A Compensation Plan Can Dramatically Improve a Firm’s Success

A large multi-discipline, multi-national engineering firm asked our assistance as the managers struggled with a compensation plan that had become increasingly de-motivating to the firm's leading practitioners.

The firm had evolved over several decades from a small partnership to a large, complex organization that still maintained its legal structure as a partnership. A remnant of its early days, when the goal was to encourage retiring partners to keep their money in the firm, was a compensation component that allocated 75 percent of distributable profits to partners equity, including that of retired (but not divested) partners. This led to retired partners' having a larger and larger percentage of the firm's overall profit, with the newer, active partners collectively having minority ownership. The younger partners who were leading the firm and leading the work saw most of the profit they generated going to the retired partners' capital accounts. The situation threatened to fragment the firm.

Another problem was a salary structure that encouraged moving into management roles rather than remaining as client and project oriented practitioners. While the shift made sense when first instituted to encourage moves by some into management roles, the pendulum had swung too far, with one member of the firm's leadership group noting that the firm had made "mediocre managers out of good practitioners".

A third problem was that bonuses were based primarily on current year profitability generated by market sector groups, which tended to discourage new initiatives that were likely to generate future profits.

We explored these issues in conversations with leaders, managers, and practitioners and then developed several compensation options based on various alternatives for salaries, performance bonuses, and return on ownership equity. We then met with the firm's Compensation Group and helped them decide on a salary structure that recognized marketplace value, a bonus plan that encouraged both near-term profitability and investment in efforts that would lead to future profitability, and a shift in the components to performance bonus and return on equity.
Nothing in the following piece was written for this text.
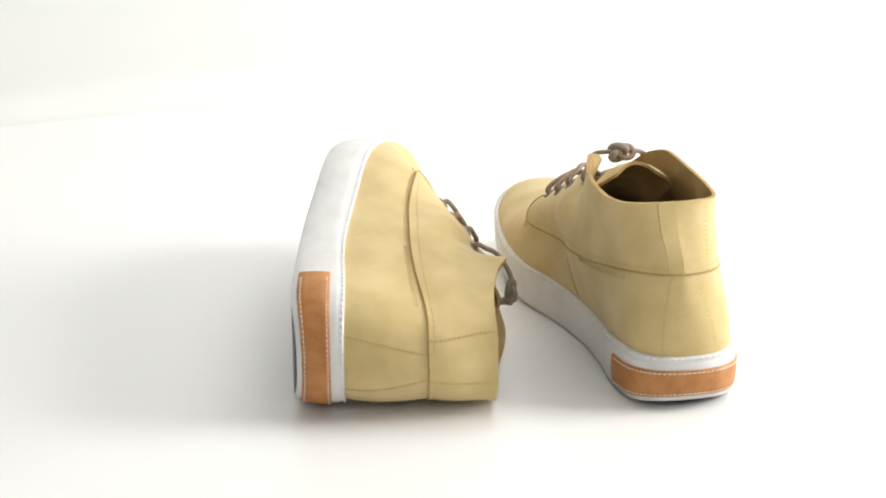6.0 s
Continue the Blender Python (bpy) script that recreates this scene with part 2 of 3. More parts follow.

The most noticeable result was a soaring of profitability from below 5 percent to over 16 percent in the first year that sustained for several years, even though the market entered a downturn and the firm expanded considerably.

Some observations:

  • Compensation can indeed dramatically affect performance.
  • Directing too much of the profits to benefit ownership at the expense of those active owners actually generating the profit is not a sustainable model.
  • Even in a large firm, keys to sustained success are continuous focus on client satisfaction, project quality, efficient delivery, and profitability.